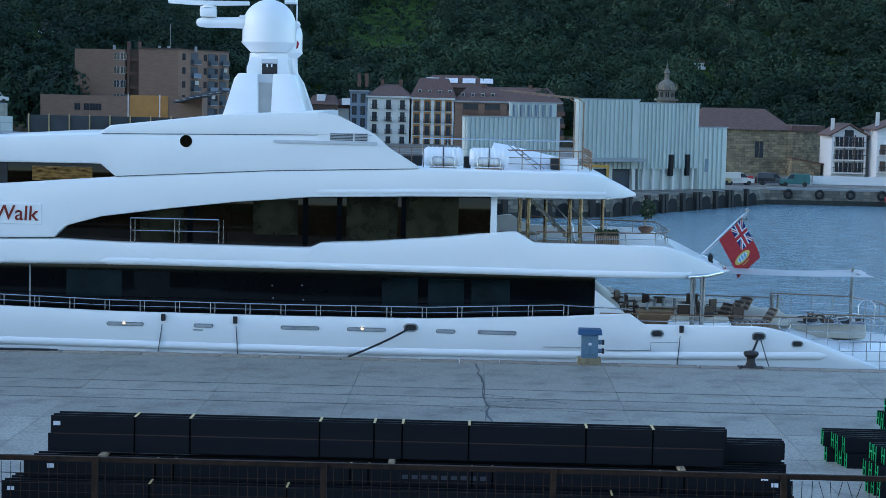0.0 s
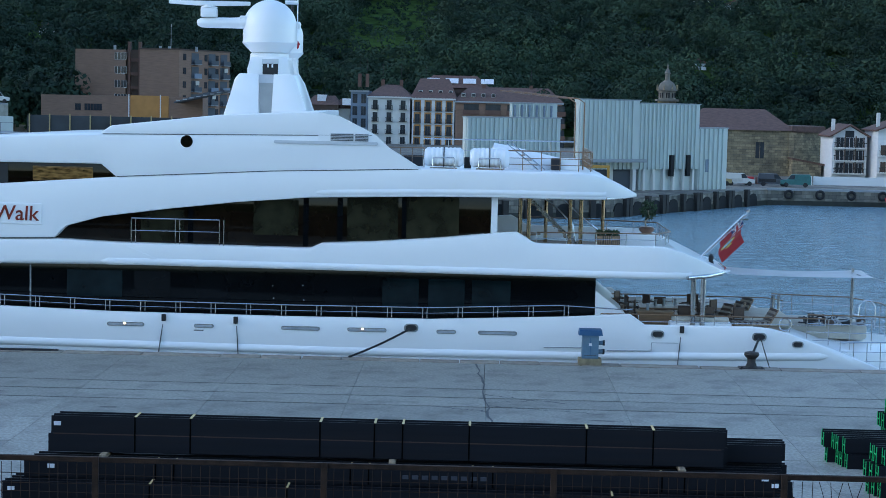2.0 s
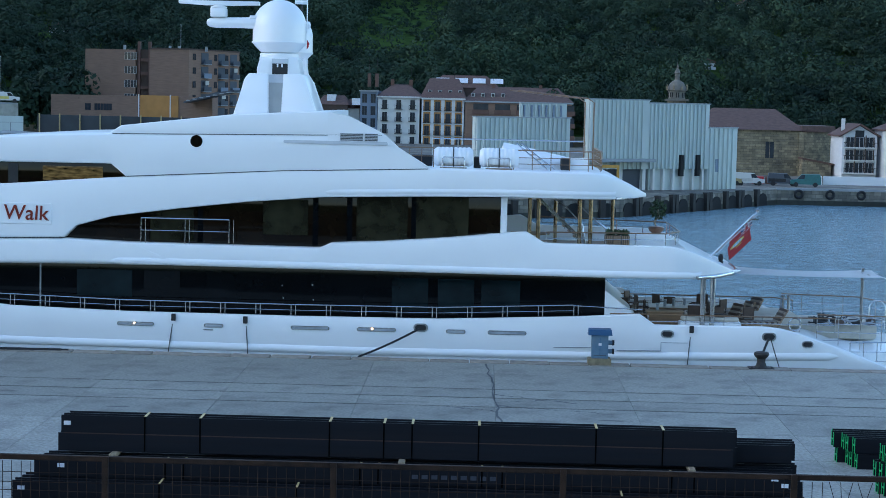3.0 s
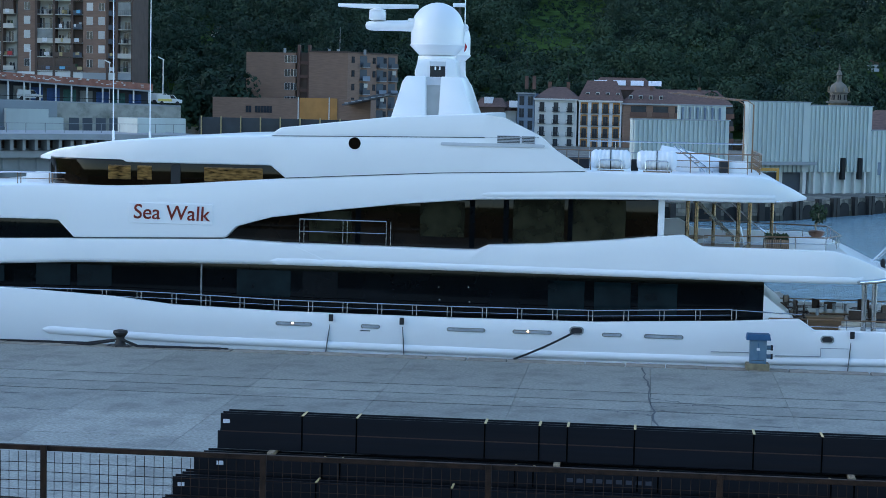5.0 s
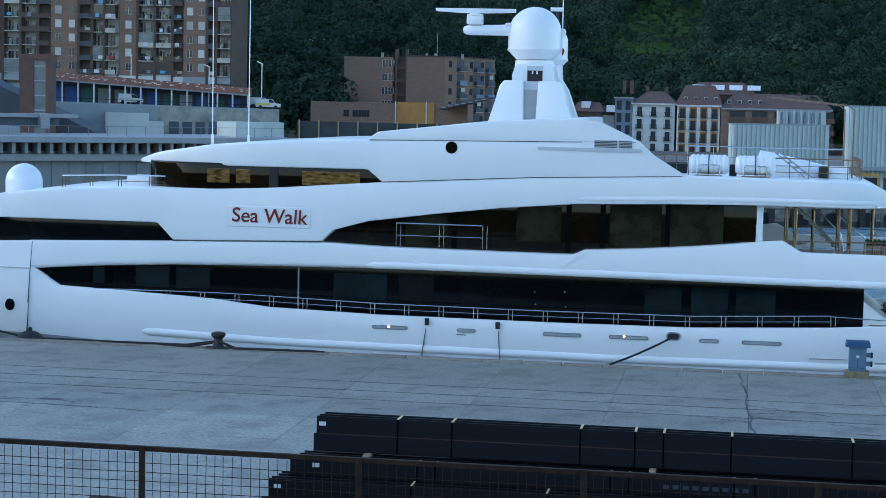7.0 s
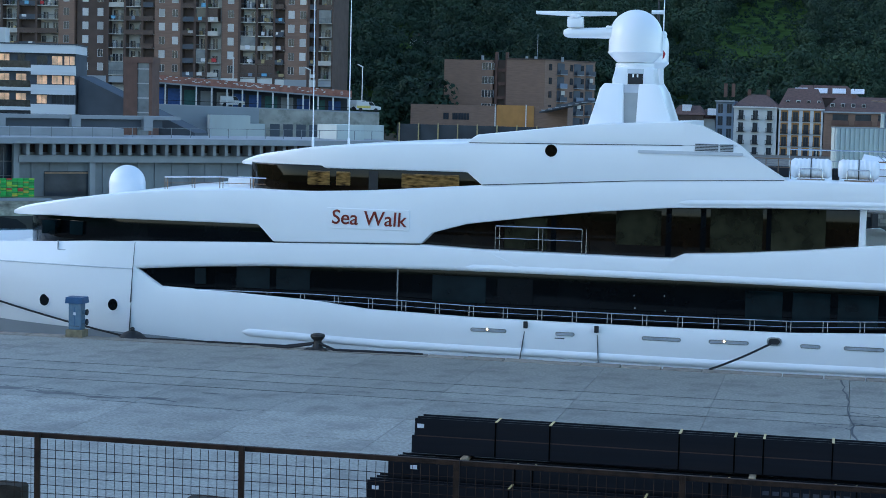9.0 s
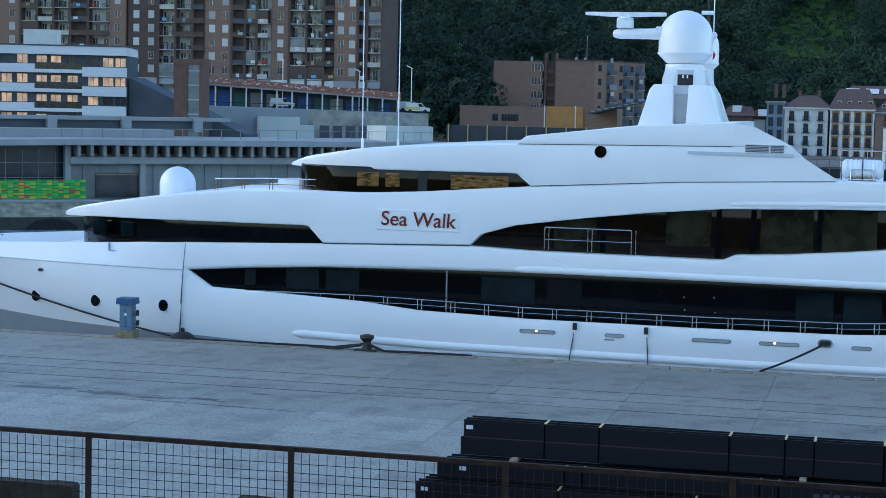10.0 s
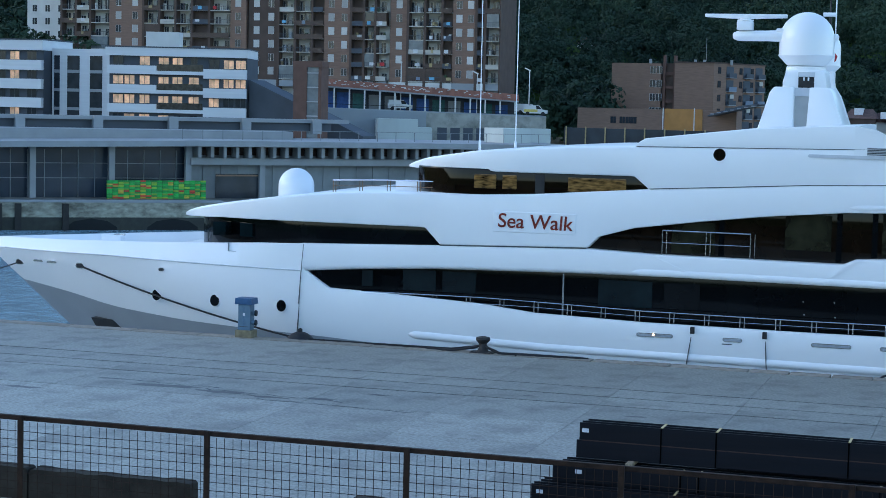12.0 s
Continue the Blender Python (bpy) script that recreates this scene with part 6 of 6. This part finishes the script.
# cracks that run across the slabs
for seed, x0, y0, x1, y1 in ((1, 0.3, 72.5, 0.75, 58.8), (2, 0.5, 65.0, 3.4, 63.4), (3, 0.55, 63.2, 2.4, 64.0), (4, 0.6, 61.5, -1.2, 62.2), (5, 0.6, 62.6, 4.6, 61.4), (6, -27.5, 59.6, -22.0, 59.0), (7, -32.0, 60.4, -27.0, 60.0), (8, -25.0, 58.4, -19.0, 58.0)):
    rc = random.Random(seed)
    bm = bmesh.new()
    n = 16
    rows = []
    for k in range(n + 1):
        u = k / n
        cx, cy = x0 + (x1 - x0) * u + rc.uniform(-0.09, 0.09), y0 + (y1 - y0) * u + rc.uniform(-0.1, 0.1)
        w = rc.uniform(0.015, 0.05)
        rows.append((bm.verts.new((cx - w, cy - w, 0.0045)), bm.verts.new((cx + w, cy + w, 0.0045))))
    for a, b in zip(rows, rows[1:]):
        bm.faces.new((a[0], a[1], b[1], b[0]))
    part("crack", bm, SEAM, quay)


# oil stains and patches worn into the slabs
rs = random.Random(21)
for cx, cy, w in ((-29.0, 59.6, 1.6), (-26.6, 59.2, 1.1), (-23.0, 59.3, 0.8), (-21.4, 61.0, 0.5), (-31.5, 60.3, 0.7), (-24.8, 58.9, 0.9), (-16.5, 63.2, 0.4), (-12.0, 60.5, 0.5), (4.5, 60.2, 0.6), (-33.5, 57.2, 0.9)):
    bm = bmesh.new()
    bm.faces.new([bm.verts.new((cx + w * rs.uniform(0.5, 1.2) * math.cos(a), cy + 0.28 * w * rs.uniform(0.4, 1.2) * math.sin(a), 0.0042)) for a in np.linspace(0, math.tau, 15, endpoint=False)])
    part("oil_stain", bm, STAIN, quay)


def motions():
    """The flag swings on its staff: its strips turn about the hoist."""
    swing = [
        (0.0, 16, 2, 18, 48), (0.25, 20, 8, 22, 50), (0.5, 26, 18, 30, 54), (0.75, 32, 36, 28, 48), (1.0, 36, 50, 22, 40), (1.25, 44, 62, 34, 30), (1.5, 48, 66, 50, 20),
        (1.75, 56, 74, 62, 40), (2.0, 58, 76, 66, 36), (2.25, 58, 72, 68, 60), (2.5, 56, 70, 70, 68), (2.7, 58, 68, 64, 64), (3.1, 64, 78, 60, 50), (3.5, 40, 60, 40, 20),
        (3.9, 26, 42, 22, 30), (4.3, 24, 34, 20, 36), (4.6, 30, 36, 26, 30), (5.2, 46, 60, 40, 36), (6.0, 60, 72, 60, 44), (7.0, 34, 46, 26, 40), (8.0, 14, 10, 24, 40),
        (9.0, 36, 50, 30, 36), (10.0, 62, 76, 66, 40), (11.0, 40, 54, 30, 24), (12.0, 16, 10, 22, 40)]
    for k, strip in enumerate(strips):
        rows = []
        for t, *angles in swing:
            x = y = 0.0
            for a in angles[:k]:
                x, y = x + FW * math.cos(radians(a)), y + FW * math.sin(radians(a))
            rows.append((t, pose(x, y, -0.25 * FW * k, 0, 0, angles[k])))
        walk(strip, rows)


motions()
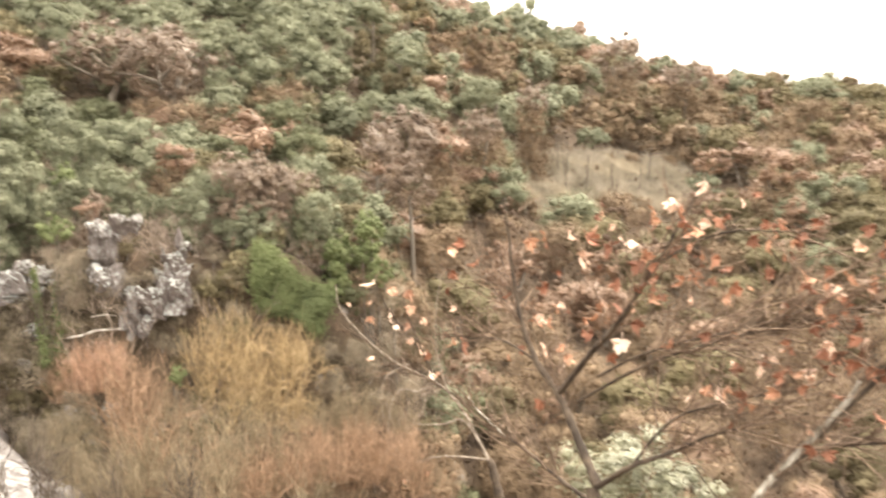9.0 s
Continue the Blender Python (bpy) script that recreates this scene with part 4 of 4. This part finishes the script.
--
◆ YOUR TASK ◆
Wherever the string "scene" appears in the entries above, list that line.

◆ EXERCISE SOLUTION ◆
Continue the Blender Python (bpy) script that recreates this scene with part 6 of 6. This part finishes the script.
Continue the Blender Python (bpy) script that recreates this scene with part 4 of 4. This part finishes the script.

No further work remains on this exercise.